● **Description of the task**: Write out the full listing again, exactly as it stands.

● **Data provided**:
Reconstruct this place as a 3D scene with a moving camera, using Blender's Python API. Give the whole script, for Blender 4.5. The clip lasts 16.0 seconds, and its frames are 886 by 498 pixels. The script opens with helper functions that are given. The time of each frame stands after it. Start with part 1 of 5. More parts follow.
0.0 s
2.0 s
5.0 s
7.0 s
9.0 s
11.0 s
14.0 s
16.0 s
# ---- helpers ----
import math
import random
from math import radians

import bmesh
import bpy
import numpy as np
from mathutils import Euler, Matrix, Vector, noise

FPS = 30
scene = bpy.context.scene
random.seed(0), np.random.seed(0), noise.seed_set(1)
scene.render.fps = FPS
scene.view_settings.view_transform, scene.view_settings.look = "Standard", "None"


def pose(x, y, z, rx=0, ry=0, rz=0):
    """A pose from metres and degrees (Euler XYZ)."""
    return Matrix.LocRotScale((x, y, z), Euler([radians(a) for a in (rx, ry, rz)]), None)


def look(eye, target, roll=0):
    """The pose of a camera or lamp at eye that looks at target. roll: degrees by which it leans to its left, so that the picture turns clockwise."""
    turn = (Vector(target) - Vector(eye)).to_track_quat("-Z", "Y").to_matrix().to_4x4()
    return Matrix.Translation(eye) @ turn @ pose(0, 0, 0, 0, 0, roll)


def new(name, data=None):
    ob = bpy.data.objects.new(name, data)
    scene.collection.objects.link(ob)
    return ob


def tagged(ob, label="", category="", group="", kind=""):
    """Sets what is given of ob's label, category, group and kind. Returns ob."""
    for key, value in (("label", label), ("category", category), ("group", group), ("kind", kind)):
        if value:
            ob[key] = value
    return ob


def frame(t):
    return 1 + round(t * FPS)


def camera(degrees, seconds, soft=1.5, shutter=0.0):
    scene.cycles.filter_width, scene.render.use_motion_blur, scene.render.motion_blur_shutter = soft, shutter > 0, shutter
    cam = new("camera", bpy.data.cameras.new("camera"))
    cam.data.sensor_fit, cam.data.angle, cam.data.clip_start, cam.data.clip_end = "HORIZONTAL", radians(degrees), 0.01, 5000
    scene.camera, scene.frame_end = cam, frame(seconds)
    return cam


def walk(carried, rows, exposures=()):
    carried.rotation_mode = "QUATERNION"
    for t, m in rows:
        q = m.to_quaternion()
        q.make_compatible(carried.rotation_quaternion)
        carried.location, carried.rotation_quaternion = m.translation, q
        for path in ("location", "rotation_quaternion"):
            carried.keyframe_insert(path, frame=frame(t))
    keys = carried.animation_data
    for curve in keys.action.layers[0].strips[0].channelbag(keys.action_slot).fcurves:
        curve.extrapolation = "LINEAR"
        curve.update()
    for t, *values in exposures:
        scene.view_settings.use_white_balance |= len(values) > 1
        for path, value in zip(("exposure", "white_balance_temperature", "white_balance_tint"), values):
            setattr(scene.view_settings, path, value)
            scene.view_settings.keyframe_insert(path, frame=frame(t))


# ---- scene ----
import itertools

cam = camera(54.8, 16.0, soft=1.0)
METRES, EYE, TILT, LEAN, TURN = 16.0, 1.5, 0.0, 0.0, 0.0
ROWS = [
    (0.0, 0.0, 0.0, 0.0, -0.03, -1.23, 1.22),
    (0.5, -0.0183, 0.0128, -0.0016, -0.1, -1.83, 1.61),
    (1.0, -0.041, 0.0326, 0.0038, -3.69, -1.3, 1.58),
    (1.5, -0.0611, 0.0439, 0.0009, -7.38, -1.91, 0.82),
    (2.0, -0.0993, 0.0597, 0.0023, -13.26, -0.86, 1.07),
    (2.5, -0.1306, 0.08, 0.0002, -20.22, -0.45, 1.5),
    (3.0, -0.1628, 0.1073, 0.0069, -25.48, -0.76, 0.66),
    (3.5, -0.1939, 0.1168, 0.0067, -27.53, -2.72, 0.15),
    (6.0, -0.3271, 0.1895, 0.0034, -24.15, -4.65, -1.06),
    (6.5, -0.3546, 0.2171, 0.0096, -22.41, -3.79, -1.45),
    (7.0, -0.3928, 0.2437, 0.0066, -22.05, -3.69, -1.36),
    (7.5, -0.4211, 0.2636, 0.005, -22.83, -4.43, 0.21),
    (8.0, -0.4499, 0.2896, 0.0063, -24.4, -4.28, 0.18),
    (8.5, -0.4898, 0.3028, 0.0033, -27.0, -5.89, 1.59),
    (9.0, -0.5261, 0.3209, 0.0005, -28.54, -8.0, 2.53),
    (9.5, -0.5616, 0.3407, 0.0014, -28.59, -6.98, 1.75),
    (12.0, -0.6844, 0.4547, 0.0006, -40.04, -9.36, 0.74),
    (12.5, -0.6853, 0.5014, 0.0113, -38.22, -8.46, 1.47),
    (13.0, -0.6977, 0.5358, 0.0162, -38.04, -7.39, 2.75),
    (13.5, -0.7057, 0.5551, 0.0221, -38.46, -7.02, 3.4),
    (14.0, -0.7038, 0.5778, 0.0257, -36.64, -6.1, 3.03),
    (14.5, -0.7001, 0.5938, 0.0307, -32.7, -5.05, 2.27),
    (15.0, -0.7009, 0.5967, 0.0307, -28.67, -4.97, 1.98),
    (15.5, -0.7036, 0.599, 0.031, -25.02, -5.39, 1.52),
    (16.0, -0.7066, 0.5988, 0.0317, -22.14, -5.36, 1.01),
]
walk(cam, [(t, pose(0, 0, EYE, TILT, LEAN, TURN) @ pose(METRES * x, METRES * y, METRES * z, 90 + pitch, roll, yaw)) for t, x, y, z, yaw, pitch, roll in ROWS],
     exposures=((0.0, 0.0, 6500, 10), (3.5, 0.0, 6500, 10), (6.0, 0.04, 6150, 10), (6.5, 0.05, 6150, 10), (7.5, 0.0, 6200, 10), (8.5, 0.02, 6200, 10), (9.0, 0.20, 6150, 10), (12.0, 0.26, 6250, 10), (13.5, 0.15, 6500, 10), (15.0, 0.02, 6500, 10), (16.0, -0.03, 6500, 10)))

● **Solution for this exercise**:
Reconstruct this place as a 3D scene with a moving camera, using Blender's Python API. Give the whole script, for Blender 4.5. The clip lasts 16.0 seconds, and its frames are 886 by 498 pixels. The script opens with helper functions that are given. The time of each frame stands after it. Start with part 1 of 5. More parts follow.
0.0 s
2.0 s
5.0 s
7.0 s
9.0 s
11.0 s
14.0 s
16.0 s
# ---- helpers ----
import math
import random
from math import radians

import bmesh
import bpy
import numpy as np
from mathutils import Euler, Matrix, Vector, noise

FPS = 30
scene = bpy.context.scene
random.seed(0), np.random.seed(0), noise.seed_set(1)
scene.render.fps = FPS
scene.view_settings.view_transform, scene.view_settings.look = "Standard", "None"


def pose(x, y, z, rx=0, ry=0, rz=0):
    """A pose from metres and degrees (Euler XYZ)."""
    return Matrix.LocRotScale((x, y, z), Euler([radians(a) for a in (rx, ry, rz)]), None)


def look(eye, target, roll=0):
    """The pose of a camera or lamp at eye that looks at target. roll: degrees by which it leans to its left, so that the picture turns clockwise."""
    turn = (Vector(target) - Vector(eye)).to_track_quat("-Z", "Y").to_matrix().to_4x4()
    return Matrix.Translation(eye) @ turn @ pose(0, 0, 0, 0, 0, roll)


def new(name, data=None):
    ob = bpy.data.objects.new(name, data)
    scene.collection.objects.link(ob)
    return ob


def tagged(ob, label="", category="", group="", kind=""):
    """Sets what is given of ob's label, category, group and kind. Returns ob."""
    for key, value in (("label", label), ("category", category), ("group", group), ("kind", kind)):
        if value:
            ob[key] = value
    return ob


def frame(t):
    return 1 + round(t * FPS)


def camera(degrees, seconds, soft=1.5, shutter=0.0):
    scene.cycles.filter_width, scene.render.use_motion_blur, scene.render.motion_blur_shutter = soft, shutter > 0, shutter
    cam = new("camera", bpy.data.cameras.new("camera"))
    cam.data.sensor_fit, cam.data.angle, cam.data.clip_start, cam.data.clip_end = "HORIZONTAL", radians(degrees), 0.01, 5000
    scene.camera, scene.frame_end = cam, frame(seconds)
    return cam


def walk(carried, rows, exposures=()):
    carried.rotation_mode = "QUATERNION"
    for t, m in rows:
        q = m.to_quaternion()
        q.make_compatible(carried.rotation_quaternion)
        carried.location, carried.rotation_quaternion = m.translation, q
        for path in ("location", "rotation_quaternion"):
            carried.keyframe_insert(path, frame=frame(t))
    keys = carried.animation_data
    for curve in keys.action.layers[0].strips[0].channelbag(keys.action_slot).fcurves:
        curve.extrapolation = "LINEAR"
        curve.update()
    for t, *values in exposures:
        scene.view_settings.use_white_balance |= len(values) > 1
        for path, value in zip(("exposure", "white_balance_temperature", "white_balance_tint"), values):
            setattr(scene.view_settings, path, value)
            scene.view_settings.keyframe_insert(path, frame=frame(t))


# ---- scene ----
import itertools

cam = camera(54.8, 16.0, soft=1.0)
METRES, EYE, TILT, LEAN, TURN = 16.0, 1.5, 0.0, 0.0, 0.0
ROWS = [
    (0.0, 0.0, 0.0, 0.0, -0.03, -1.23, 1.22),
    (0.5, -0.0183, 0.0128, -0.0016, -0.1, -1.83, 1.61),
    (1.0, -0.041, 0.0326, 0.0038, -3.69, -1.3, 1.58),
    (1.5, -0.0611, 0.0439, 0.0009, -7.38, -1.91, 0.82),
    (2.0, -0.0993, 0.0597, 0.0023, -13.26, -0.86, 1.07),
    (2.5, -0.1306, 0.08, 0.0002, -20.22, -0.45, 1.5),
    (3.0, -0.1628, 0.1073, 0.0069, -25.48, -0.76, 0.66),
    (3.5, -0.1939, 0.1168, 0.0067, -27.53, -2.72, 0.15),
    (6.0, -0.3271, 0.1895, 0.0034, -24.15, -4.65, -1.06),
    (6.5, -0.3546, 0.2171, 0.0096, -22.41, -3.79, -1.45),
    (7.0, -0.3928, 0.2437, 0.0066, -22.05, -3.69, -1.36),
    (7.5, -0.4211, 0.2636, 0.005, -22.83, -4.43, 0.21),
    (8.0, -0.4499, 0.2896, 0.0063, -24.4, -4.28, 0.18),
    (8.5, -0.4898, 0.3028, 0.0033, -27.0, -5.89, 1.59),
    (9.0, -0.5261, 0.3209, 0.0005, -28.54, -8.0, 2.53),
    (9.5, -0.5616, 0.3407, 0.0014, -28.59, -6.98, 1.75),
    (12.0, -0.6844, 0.4547, 0.0006, -40.04, -9.36, 0.74),
    (12.5, -0.6853, 0.5014, 0.0113, -38.22, -8.46, 1.47),
    (13.0, -0.6977, 0.5358, 0.0162, -38.04, -7.39, 2.75),
    (13.5, -0.7057, 0.5551, 0.0221, -38.46, -7.02, 3.4),
    (14.0, -0.7038, 0.5778, 0.0257, -36.64, -6.1, 3.03),
    (14.5, -0.7001, 0.5938, 0.0307, -32.7, -5.05, 2.27),
    (15.0, -0.7009, 0.5967, 0.0307, -28.67, -4.97, 1.98),
    (15.5, -0.7036, 0.599, 0.031, -25.02, -5.39, 1.52),
    (16.0, -0.7066, 0.5988, 0.0317, -22.14, -5.36, 1.01),
]
walk(cam, [(t, pose(0, 0, EYE, TILT, LEAN, TURN) @ pose(METRES * x, METRES * y, METRES * z, 90 + pitch, roll, yaw)) for t, x, y, z, yaw, pitch, roll in ROWS],
     exposures=((0.0, 0.0, 6500, 10), (3.5, 0.0, 6500, 10), (6.0, 0.04, 6150, 10), (6.5, 0.05, 6150, 10), (7.5, 0.0, 6200, 10), (8.5, 0.02, 6200, 10), (9.0, 0.20, 6150, 10), (12.0, 0.26, 6250, 10), (13.5, 0.15, 6500, 10), (15.0, 0.02, 6500, 10), (16.0, -0.03, 6500, 10)))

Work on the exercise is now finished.